Non hanno rischiato troppo, Zenga e la Sampdoria, ingaggiando un allenatore che si occupasse solo della fase difensiva? Appurato che ormai i tecnici specializzati ci sono e lavorano in tutte le organizzazioni che si rispettino è bene chiedersi se non sia stato troppo rischioso separare, anche a livello di guida tecnica la fase difensiva da quella, ad esempio, offensiva in una squadra di calcio. I paragoni con il football americano non ci stanno proprio. Nel football Nfl le due fasi sono nettamente separate, all’interno della partita stessa. Gli stessi giocatori si dividono, per caratteristiche, in difensivi e offensivi.
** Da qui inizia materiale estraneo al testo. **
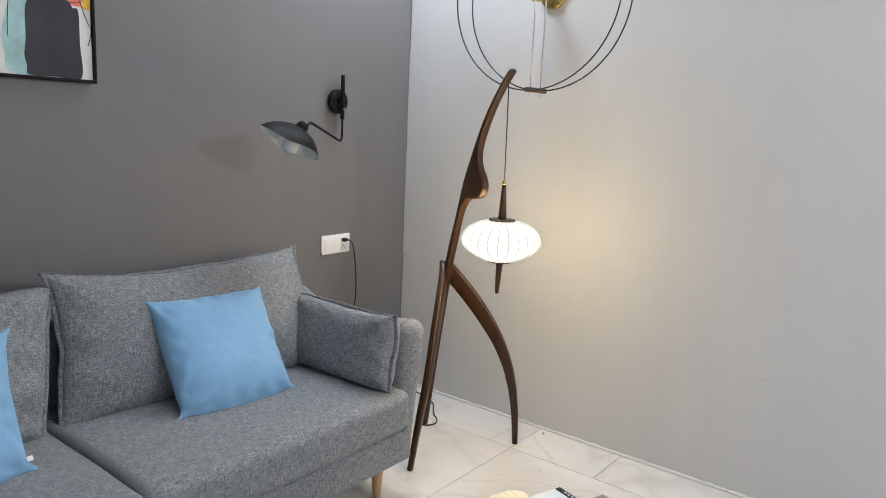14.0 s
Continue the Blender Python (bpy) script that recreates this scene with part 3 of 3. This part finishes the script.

Ogni squadra Nfl schiera dunque, con le dovute eccezioni, due formazioni diverse per le due fasi e così, per poterle allenare alla perfezione, si ricorre all’uso, oltre a quello del capo allenatore, di un mister per la fase offensiva (offensive coordinator) e di uno per quella difensiva (defensive coordinator). C’è il coach dello special team (giocatori che si occupano di kickoff, di punt o di field goal) e ci sono poi gli allenatori specifici per i vari ruoli, come se nel calcio ci fossero allenatori per esterni d’attacco, terzini, difensori centrali, ecc… Insomma i punti di contatto sono molto sottili ma, ragionando sullo sport specifico, in questo caso il calcio, la fase difensiva non è assolutamente scollegata dalla fase offensiva, anzi. Inoltre è bene sottolineare come la difesa muova i suoi primi passi dal lavoro degli attaccanti, responsabili della prima pressione sui portatori di palla avversaria. ll ruolo di Gigi Cagni non è così innovativo come si può pensare e, forse, è stato fatto passare tale da dichiarazioni improbabili in fase di presentazione della stagione. Il vero problema non sta certo nell’avere uno specialista della fase difensiva, cosa niente affatto insolita nel calcio moderno. Viene da chiedersi piuttosto se ci possa essere stata, in questo caso, connessione fra Zenga e il mister bresciano. 

 

È stata l’attitudine da primo allenatore di Cagni a far cambiare idea alla società? Io credo di no o, meglio, credo che il discorso sia più complesso. Se prendiamo ad esempio gli staff tecnici nel basket Nba troviamo ogni anno ex capo allenatori lavorare assieme (con compiti diversi), all’interno di una stessa squadra, coordinati dall’head coach. Avere nello staff tecnico persone competenti non può, e non sarà mai un aspetto negativo. Il problema può sussitere quando le personalità del team non si sposano bene fra loro, cosa tutt’altro che impossibile quando si mischiano ego importanti. Quello che emerge, a mio modo di vedere, è che la figura di Cagni sia stata vista come non compatibile con il resto dello staff, non necessariamente solo con il capo allenatore Zenga. Non è una questione di fase difensiva o di attituidine al comando. Nel momento stesso in cui assumi un ex capo allenatore (quindi con quella mentalità) come “coach della difesa” è logico aspettarsi leadership e personalità. 

 

Quello che, probabilmente, non ha funzionato è stato il Cagni allenatore all’interno di un gruppo di tecnici. Questione di personalità, atteggiamenti o di equilibri interni. Non conosciamo i fatti che hanno portato alla decisione e quindi non sapremo mai le vere dinamiche di questo allontanamento. Giusto o sbagliato che sia quello che è certo è che la questione, come ha detto il direttore sportivo Osti, non deve essere affatto definita traumatica. Che si possa cambiare idea sulla composizione di un team ci può stare a tutti i livelli. La riflessione, semmai, va fatta sul ruolo dell’allenatore, sulla scelta del proprio team in funzione del progetto tecnico che si vuole sostenere.